[start DATA BLOCK]

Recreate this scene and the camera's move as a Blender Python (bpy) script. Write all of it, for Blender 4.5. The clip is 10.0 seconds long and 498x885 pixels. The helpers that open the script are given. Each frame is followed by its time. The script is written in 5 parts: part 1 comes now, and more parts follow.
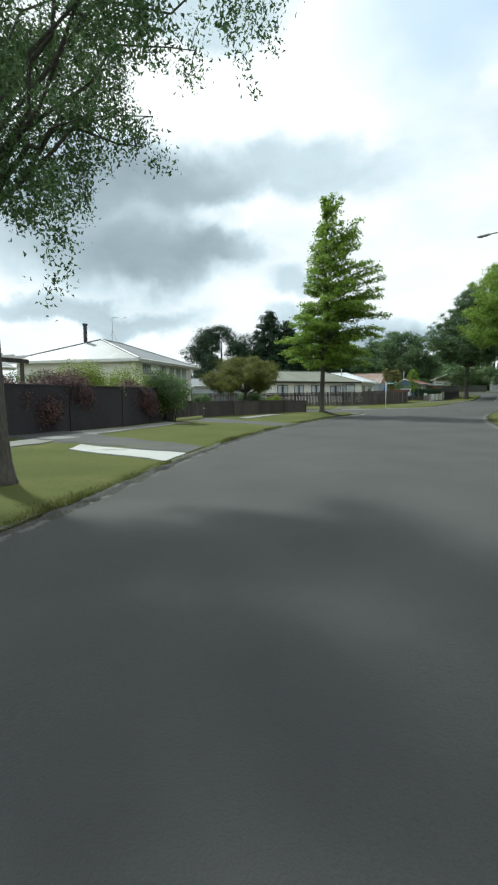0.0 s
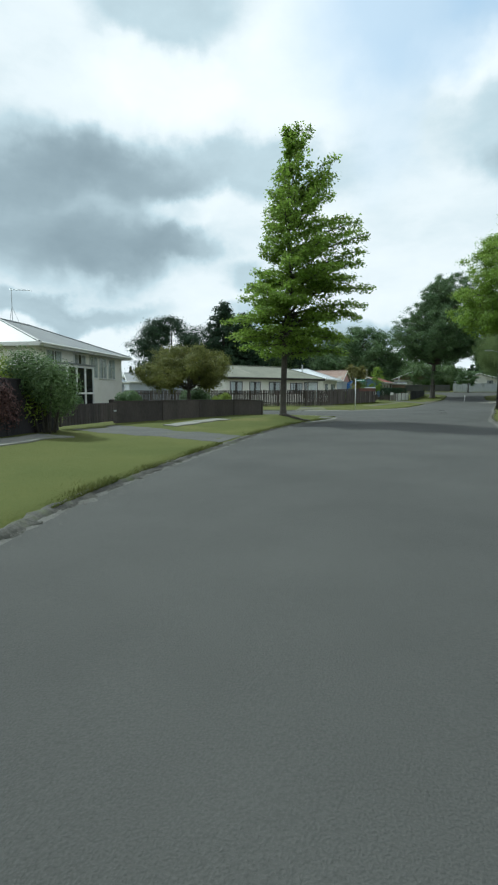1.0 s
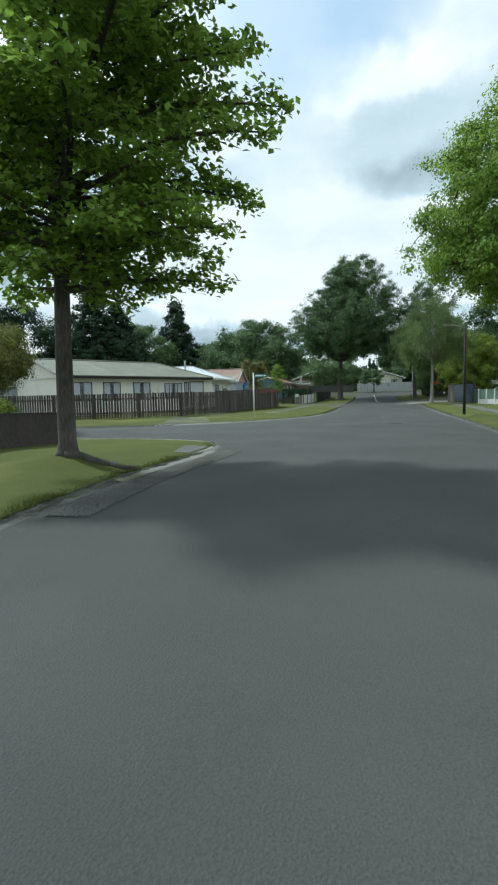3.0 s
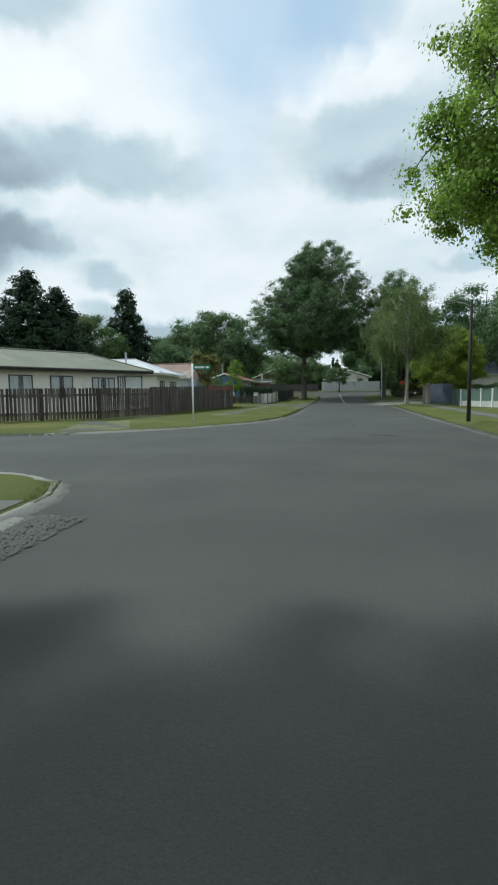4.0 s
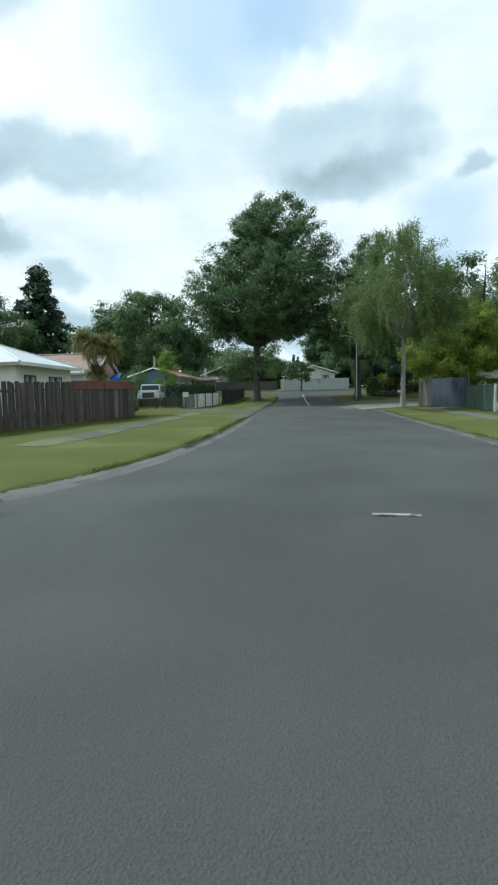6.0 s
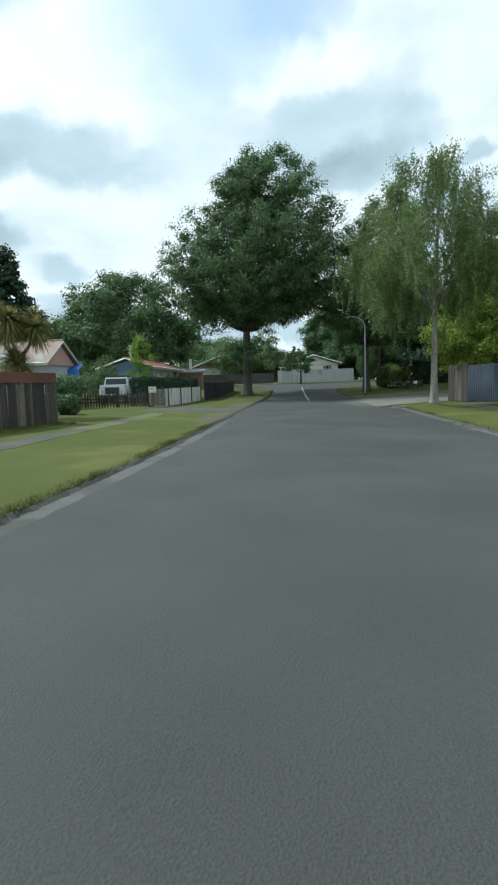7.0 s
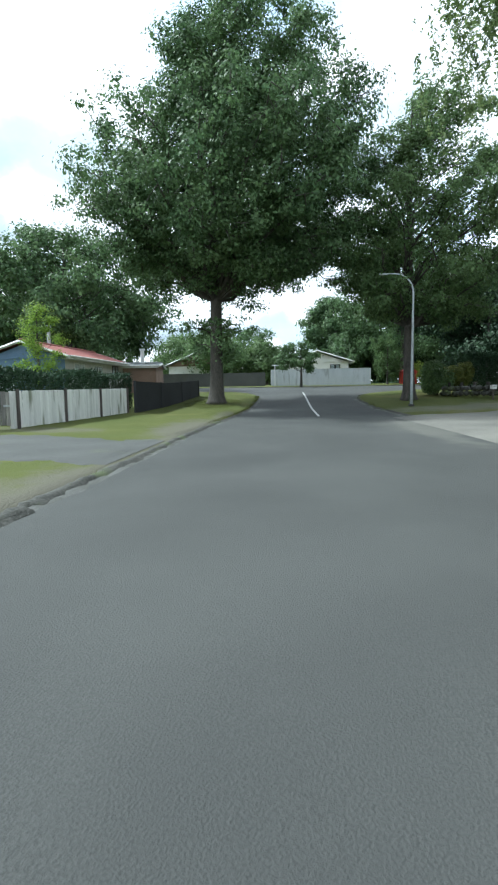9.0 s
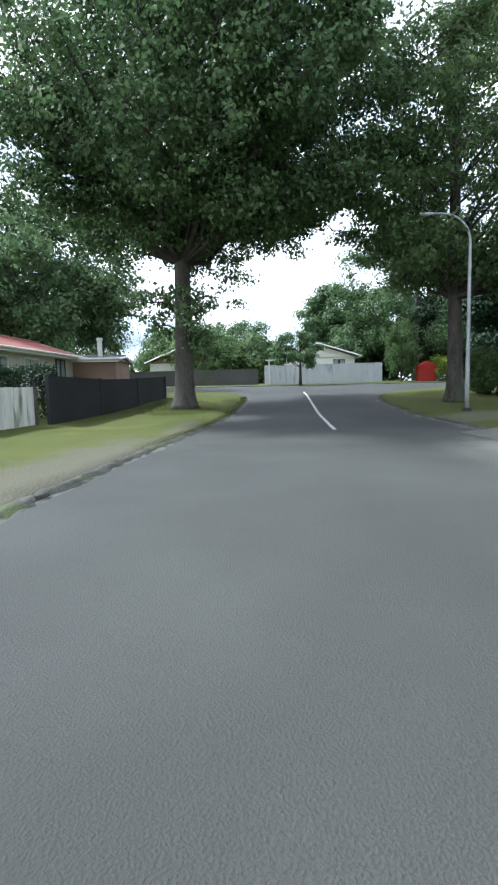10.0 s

[end DATA BLOCK]

◆ THE TASK
The pictures should not be reproduced; quote all of the other material exactly.

◆ RESPONSE TO THE TASK
Recreate this scene and the camera's move as a Blender Python (bpy) script. Write all of it, for Blender 4.5. The clip is 10.0 seconds long and 498x885 pixels. The helpers that open the script are given. Each frame is followed by its time. The script is written in 5 parts: part 1 comes now, and more parts follow.
0.0 s
1.0 s
3.0 s
4.0 s
6.0 s
7.0 s
9.0 s
10.0 s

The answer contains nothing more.